Lines of data:
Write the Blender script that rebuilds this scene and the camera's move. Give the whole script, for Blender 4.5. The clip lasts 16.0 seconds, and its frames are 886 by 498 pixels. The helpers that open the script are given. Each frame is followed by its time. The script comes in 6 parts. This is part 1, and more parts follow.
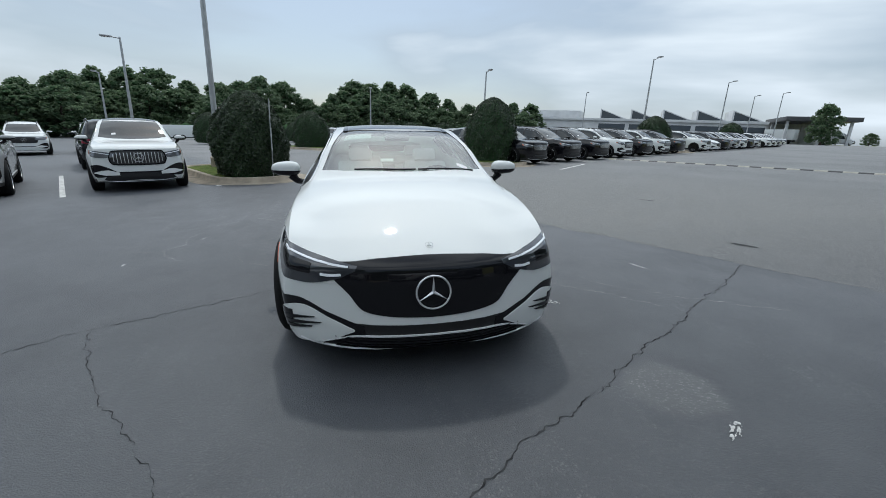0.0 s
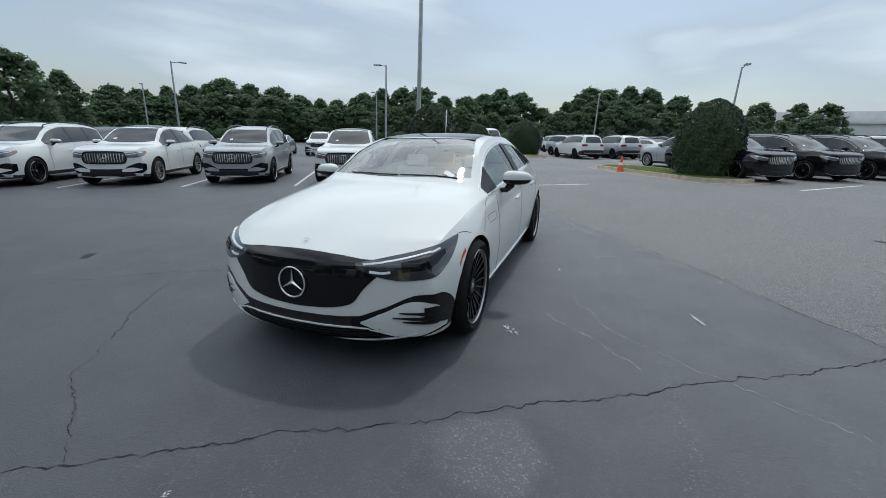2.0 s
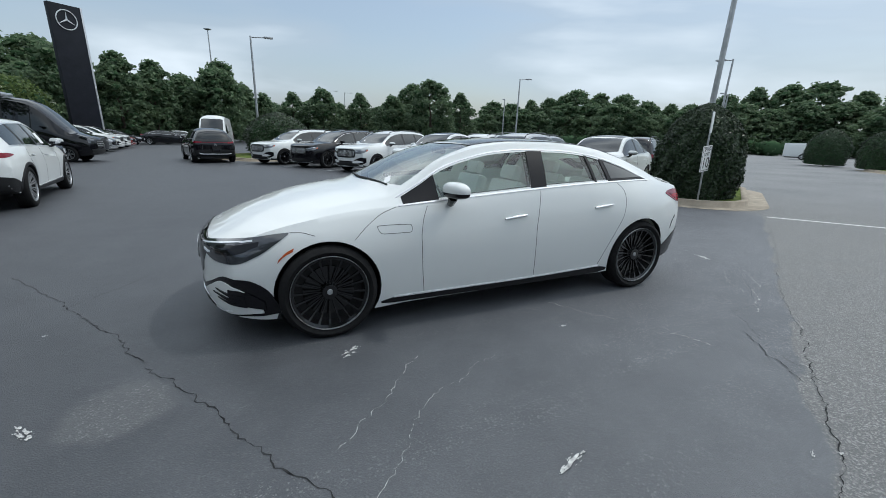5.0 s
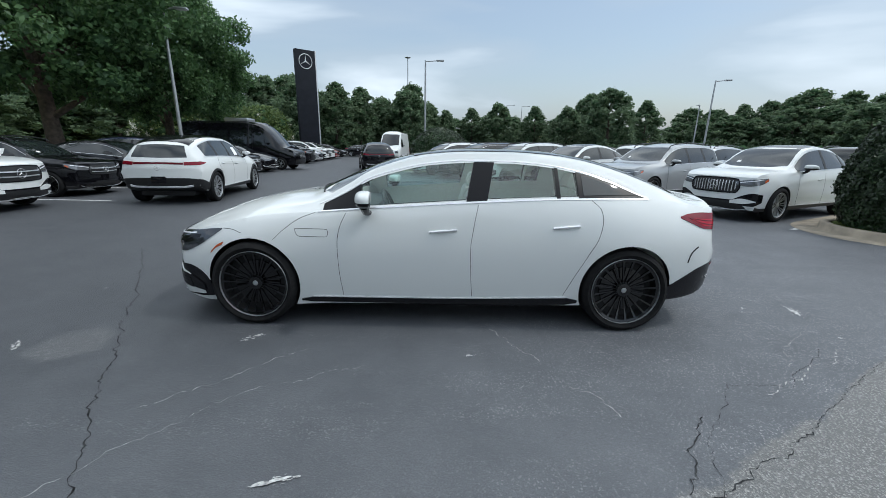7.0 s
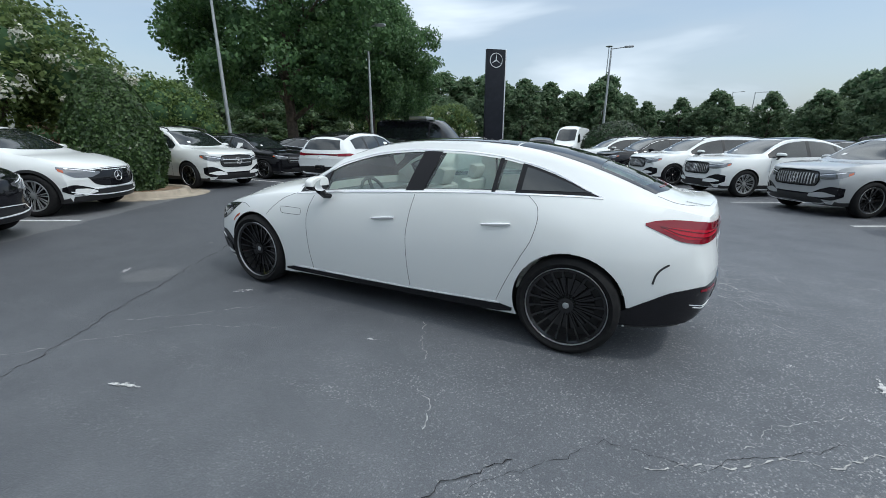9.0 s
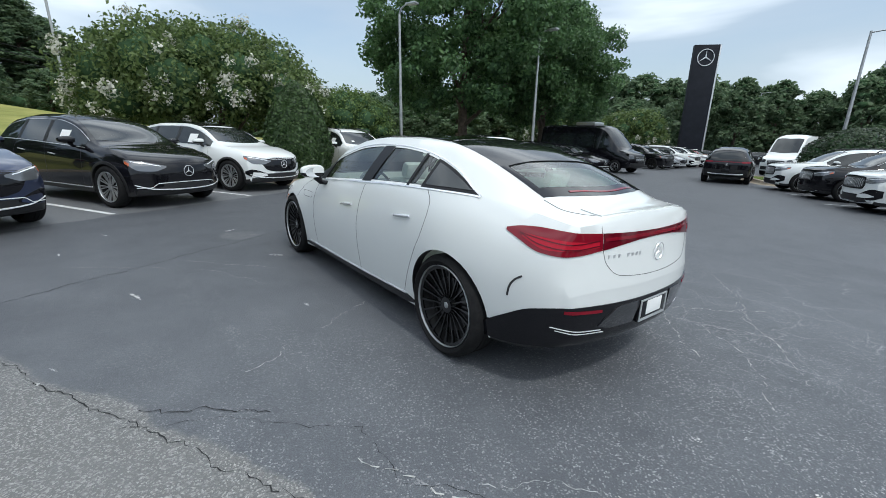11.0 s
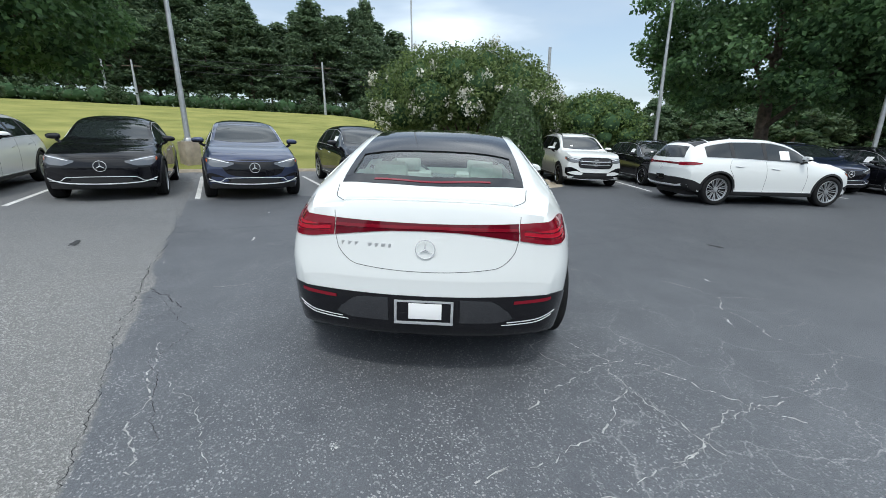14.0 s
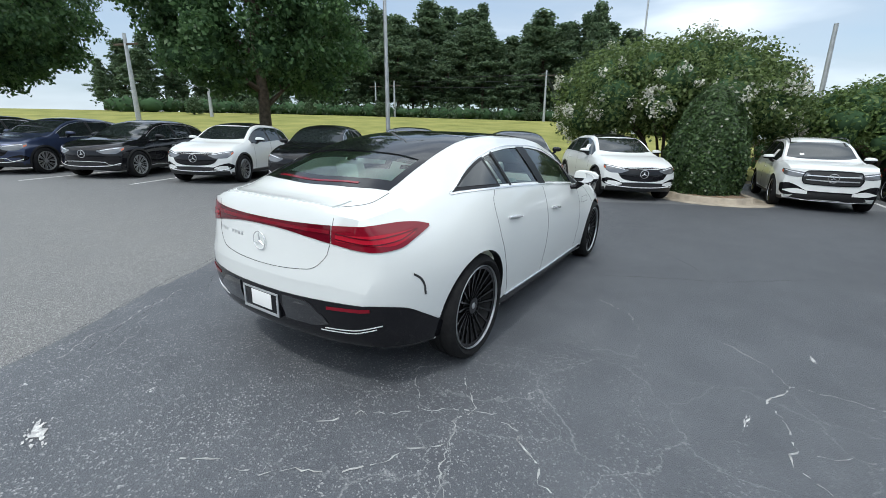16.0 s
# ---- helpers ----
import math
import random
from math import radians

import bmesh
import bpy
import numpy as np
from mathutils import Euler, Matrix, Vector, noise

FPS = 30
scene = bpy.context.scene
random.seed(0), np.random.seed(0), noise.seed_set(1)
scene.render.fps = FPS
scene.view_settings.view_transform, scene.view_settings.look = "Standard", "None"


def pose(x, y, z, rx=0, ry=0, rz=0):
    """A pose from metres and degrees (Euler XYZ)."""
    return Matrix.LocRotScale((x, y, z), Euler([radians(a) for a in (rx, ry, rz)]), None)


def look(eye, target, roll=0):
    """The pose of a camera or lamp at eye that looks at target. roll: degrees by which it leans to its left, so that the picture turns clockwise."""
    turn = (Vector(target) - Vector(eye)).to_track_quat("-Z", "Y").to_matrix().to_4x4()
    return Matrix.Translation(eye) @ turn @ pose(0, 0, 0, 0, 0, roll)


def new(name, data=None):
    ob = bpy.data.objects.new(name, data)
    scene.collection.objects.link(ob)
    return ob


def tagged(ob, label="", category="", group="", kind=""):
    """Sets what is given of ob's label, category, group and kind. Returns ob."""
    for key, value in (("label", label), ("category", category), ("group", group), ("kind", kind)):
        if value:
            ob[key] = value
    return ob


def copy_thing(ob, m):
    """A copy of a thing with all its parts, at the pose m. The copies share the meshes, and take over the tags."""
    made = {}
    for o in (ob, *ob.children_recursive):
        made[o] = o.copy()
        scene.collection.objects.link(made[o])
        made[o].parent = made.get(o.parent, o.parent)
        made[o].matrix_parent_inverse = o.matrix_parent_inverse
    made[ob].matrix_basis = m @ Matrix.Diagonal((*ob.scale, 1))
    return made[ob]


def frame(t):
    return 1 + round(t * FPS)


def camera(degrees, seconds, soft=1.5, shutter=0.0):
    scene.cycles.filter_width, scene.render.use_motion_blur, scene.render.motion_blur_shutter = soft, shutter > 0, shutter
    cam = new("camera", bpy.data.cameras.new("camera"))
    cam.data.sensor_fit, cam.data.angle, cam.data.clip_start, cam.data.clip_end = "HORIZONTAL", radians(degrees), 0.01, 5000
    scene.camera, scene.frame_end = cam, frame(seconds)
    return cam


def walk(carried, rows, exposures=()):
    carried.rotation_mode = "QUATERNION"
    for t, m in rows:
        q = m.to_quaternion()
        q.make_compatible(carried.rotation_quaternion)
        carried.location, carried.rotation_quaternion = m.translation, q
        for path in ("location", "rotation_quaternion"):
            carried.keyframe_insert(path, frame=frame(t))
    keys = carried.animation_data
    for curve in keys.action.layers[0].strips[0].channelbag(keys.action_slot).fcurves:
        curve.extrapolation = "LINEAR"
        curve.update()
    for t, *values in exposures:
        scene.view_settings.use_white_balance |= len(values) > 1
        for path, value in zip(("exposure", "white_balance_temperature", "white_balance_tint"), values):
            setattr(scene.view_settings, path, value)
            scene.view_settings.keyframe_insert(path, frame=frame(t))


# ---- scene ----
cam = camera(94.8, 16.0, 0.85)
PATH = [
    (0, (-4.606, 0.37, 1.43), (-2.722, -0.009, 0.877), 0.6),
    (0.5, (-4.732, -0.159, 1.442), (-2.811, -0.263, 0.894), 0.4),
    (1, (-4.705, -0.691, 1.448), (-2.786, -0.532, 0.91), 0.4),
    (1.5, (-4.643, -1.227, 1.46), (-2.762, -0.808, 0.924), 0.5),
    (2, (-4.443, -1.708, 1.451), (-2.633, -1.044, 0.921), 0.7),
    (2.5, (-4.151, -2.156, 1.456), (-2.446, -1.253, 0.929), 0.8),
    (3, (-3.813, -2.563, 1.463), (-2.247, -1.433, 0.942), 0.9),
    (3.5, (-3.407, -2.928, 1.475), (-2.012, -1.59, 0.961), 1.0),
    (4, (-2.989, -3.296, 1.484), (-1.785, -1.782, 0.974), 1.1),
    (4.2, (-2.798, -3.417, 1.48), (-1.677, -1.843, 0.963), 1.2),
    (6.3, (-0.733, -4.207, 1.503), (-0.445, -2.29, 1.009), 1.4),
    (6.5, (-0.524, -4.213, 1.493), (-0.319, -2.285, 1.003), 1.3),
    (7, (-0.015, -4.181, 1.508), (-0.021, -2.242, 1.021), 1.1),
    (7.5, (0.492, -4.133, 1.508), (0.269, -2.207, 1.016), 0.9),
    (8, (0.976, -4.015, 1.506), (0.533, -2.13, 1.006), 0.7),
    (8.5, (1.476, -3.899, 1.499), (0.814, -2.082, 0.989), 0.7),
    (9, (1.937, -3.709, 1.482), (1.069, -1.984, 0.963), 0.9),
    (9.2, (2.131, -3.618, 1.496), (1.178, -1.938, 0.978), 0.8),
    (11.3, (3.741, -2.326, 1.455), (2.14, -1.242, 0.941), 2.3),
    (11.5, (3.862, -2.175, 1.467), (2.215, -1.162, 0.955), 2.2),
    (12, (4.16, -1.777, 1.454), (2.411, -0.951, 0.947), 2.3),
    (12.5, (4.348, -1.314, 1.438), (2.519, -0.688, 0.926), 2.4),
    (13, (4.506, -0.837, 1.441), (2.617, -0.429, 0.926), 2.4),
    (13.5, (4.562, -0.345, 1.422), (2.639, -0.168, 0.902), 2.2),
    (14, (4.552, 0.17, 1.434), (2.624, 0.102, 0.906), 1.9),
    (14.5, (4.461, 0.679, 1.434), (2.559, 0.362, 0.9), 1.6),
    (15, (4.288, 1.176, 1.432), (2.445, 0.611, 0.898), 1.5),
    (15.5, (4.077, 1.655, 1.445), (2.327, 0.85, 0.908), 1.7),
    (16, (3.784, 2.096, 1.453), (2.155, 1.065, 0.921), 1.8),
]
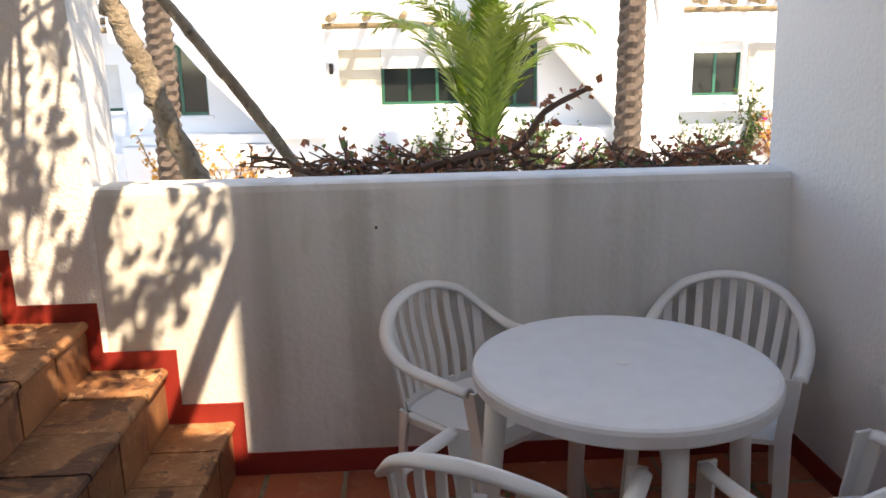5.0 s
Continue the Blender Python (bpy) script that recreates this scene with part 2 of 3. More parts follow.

▶ [TASK] Your task is to transcribe only the lines from the line containing "# ---- helpers" through the line containing "random.seed(0), np.random.seed(0), noise.seed_set(1)", word for word.

▶ [THE RESPONSE]
# ---- helpers ----
import math
import random
from math import radians

import bmesh
import bpy
import numpy as np
from mathutils import Euler, Matrix, Vector, noise

FPS = 30
scene = bpy.context.scene
random.seed(0), np.random.seed(0), noise.seed_set(1)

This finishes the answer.